_PROBLEM TO WORK ON:_ Below is a listing to transcribe in full and exactly; keep the pictures out.

_DATASET EXTRACT:_
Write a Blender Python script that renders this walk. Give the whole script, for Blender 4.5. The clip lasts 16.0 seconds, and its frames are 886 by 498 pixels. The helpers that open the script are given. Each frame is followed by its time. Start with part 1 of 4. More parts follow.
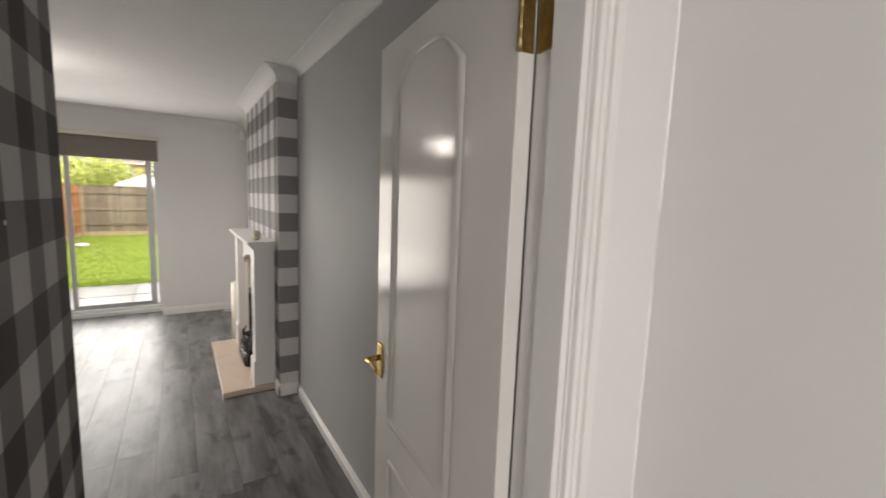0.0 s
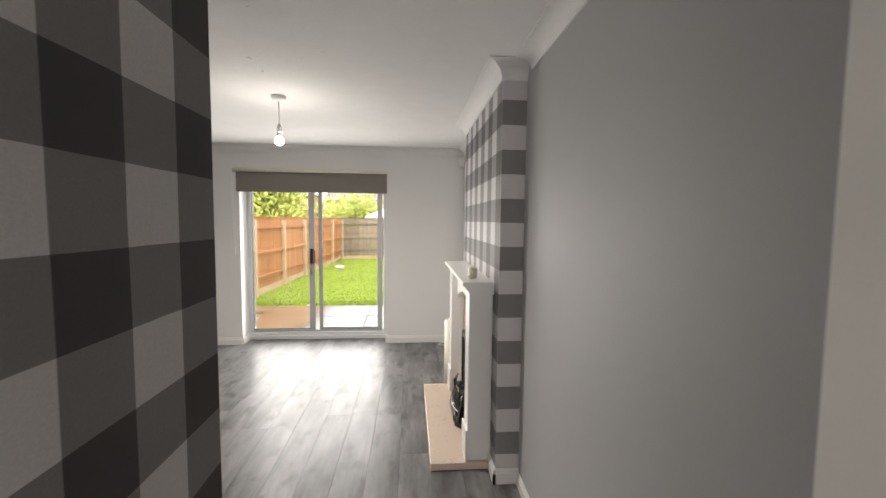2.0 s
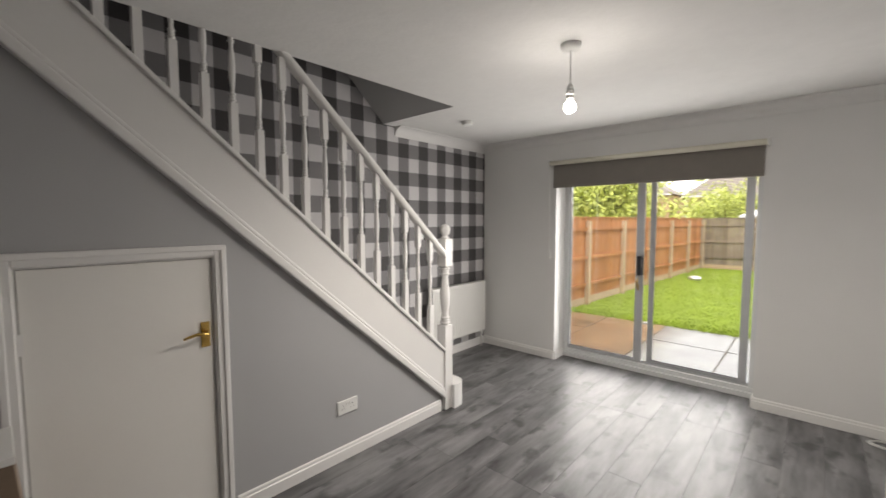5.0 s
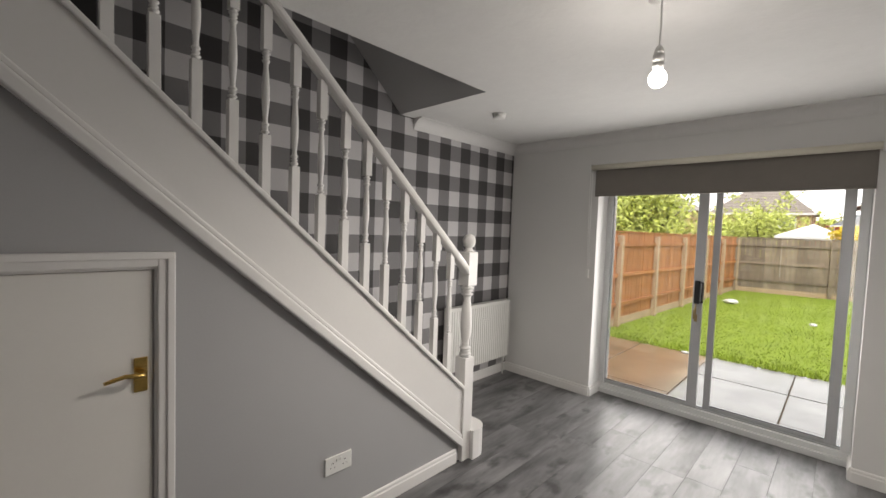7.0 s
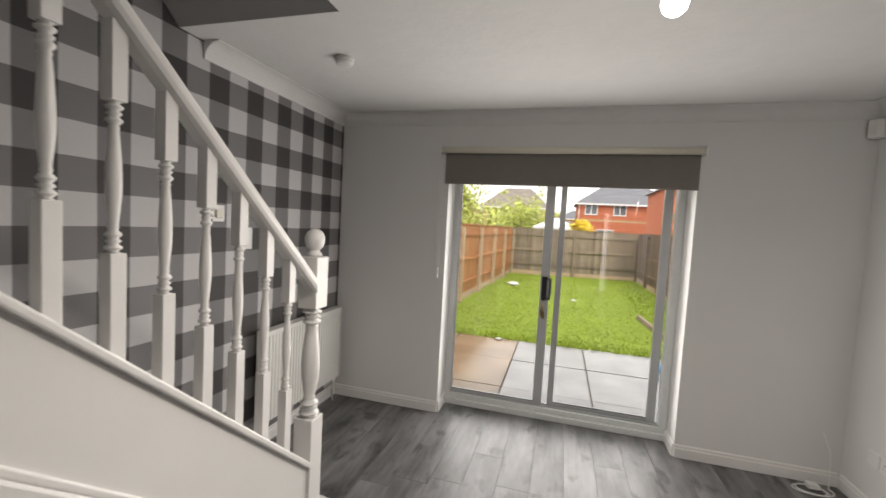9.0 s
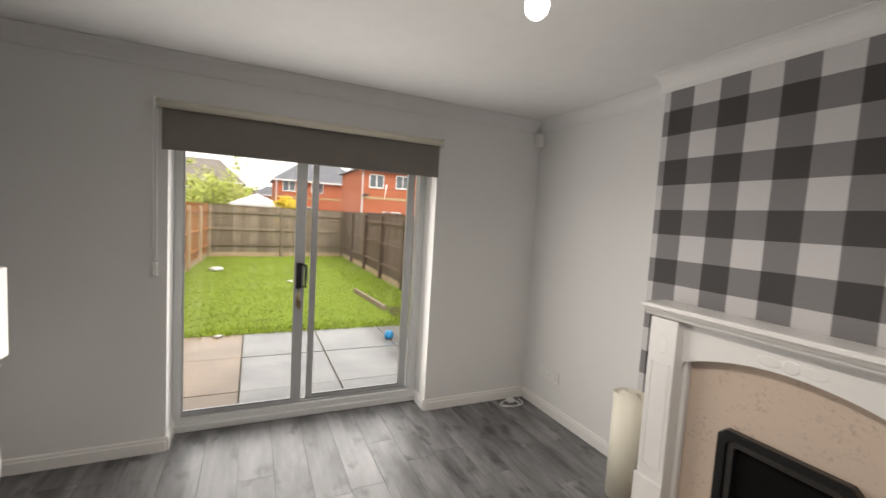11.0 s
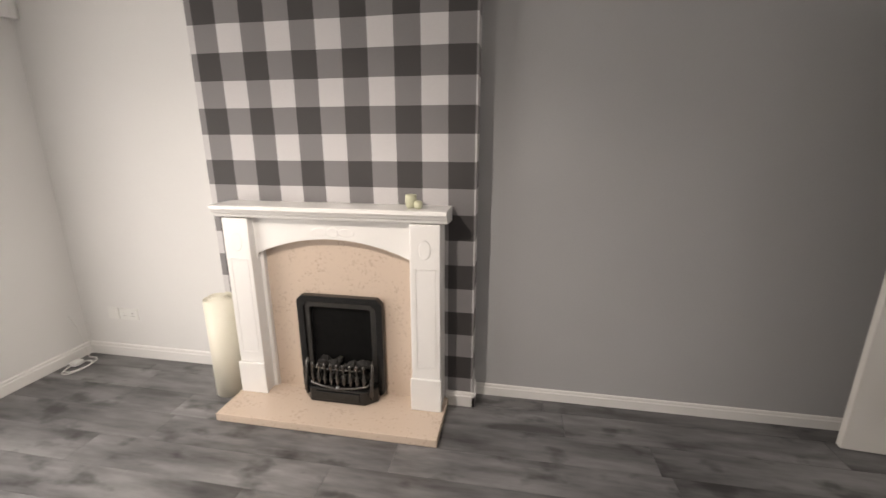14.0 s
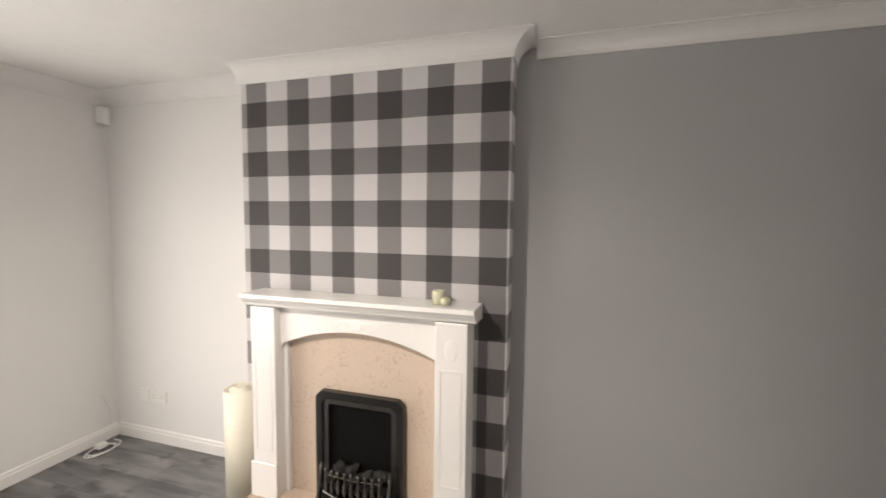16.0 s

_TASK SOLUTION:_
Write a Blender Python script that renders this walk. Give the whole script, for Blender 4.5. The clip lasts 16.0 seconds, and its frames are 886 by 498 pixels. The helpers that open the script are given. Each frame is followed by its time. Start with part 1 of 4. More parts follow.
0.0 s
2.0 s
5.0 s
7.0 s
9.0 s
11.0 s
14.0 s
16.0 s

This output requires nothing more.